Objective: Please print all of the material below, word for word.

Material for this task:
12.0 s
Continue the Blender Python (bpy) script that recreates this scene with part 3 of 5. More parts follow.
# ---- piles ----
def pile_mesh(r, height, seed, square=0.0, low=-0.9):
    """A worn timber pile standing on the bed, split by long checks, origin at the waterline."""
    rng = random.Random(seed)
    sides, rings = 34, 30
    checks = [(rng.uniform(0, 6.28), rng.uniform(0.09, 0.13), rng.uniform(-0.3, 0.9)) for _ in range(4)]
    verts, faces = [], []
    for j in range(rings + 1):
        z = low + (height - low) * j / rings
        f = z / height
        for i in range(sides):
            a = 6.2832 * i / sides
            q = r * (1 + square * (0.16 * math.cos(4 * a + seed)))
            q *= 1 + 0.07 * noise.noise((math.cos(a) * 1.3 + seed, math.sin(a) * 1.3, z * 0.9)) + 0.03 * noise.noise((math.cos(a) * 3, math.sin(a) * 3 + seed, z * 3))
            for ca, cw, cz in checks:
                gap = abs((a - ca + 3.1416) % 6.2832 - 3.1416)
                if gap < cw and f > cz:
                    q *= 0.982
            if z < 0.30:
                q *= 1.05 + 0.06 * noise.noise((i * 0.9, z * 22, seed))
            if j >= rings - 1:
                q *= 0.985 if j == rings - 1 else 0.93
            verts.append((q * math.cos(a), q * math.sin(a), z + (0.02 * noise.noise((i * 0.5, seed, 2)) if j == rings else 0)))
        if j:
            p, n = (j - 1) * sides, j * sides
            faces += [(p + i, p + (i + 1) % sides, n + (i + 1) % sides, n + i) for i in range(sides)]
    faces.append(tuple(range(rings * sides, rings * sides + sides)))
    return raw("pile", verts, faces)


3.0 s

Answer below:
12.0 s
Continue the Blender Python (bpy) script that recreates this scene with part 3 of 5. More parts follow.
# ---- piles ----
def pile_mesh(r, height, seed, square=0.0, low=-0.9):
    """A worn timber pile standing on the bed, split by long checks, origin at the waterline."""
    rng = random.Random(seed)
    sides, rings = 34, 30
    checks = [(rng.uniform(0, 6.28), rng.uniform(0.09, 0.13), rng.uniform(-0.3, 0.9)) for _ in range(4)]
    verts, faces = [], []
    for j in range(rings + 1):
        z = low + (height - low) * j / rings
        f = z / height
        for i in range(sides):
            a = 6.2832 * i / sides
            q = r * (1 + square * (0.16 * math.cos(4 * a + seed)))
            q *= 1 + 0.07 * noise.noise((math.cos(a) * 1.3 + seed, math.sin(a) * 1.3, z * 0.9)) + 0.03 * noise.noise((math.cos(a) * 3, math.sin(a) * 3 + seed, z * 3))
            for ca, cw, cz in checks:
                gap = abs((a - ca + 3.1416) % 6.2832 - 3.1416)
                if gap < cw and f > cz:
                    q *= 0.982
            if z < 0.30:
                q *= 1.05 + 0.06 * noise.noise((i * 0.9, z * 22, seed))
            if j >= rings - 1:
                q *= 0.985 if j == rings - 1 else 0.93
            verts.append((q * math.cos(a), q * math.sin(a), z + (0.02 * noise.noise((i * 0.5, seed, 2)) if j == rings else 0)))
        if j:
            p, n = (j - 1) * sides, j * sides
            faces += [(p + i, p + (i + 1) % sides, n + (i + 1) % sides, n + i) for i in range(sides)]
    faces.append(tuple(range(rings * sides, rings * sides + sides)))
    return raw("pile", verts, faces)


3.0 s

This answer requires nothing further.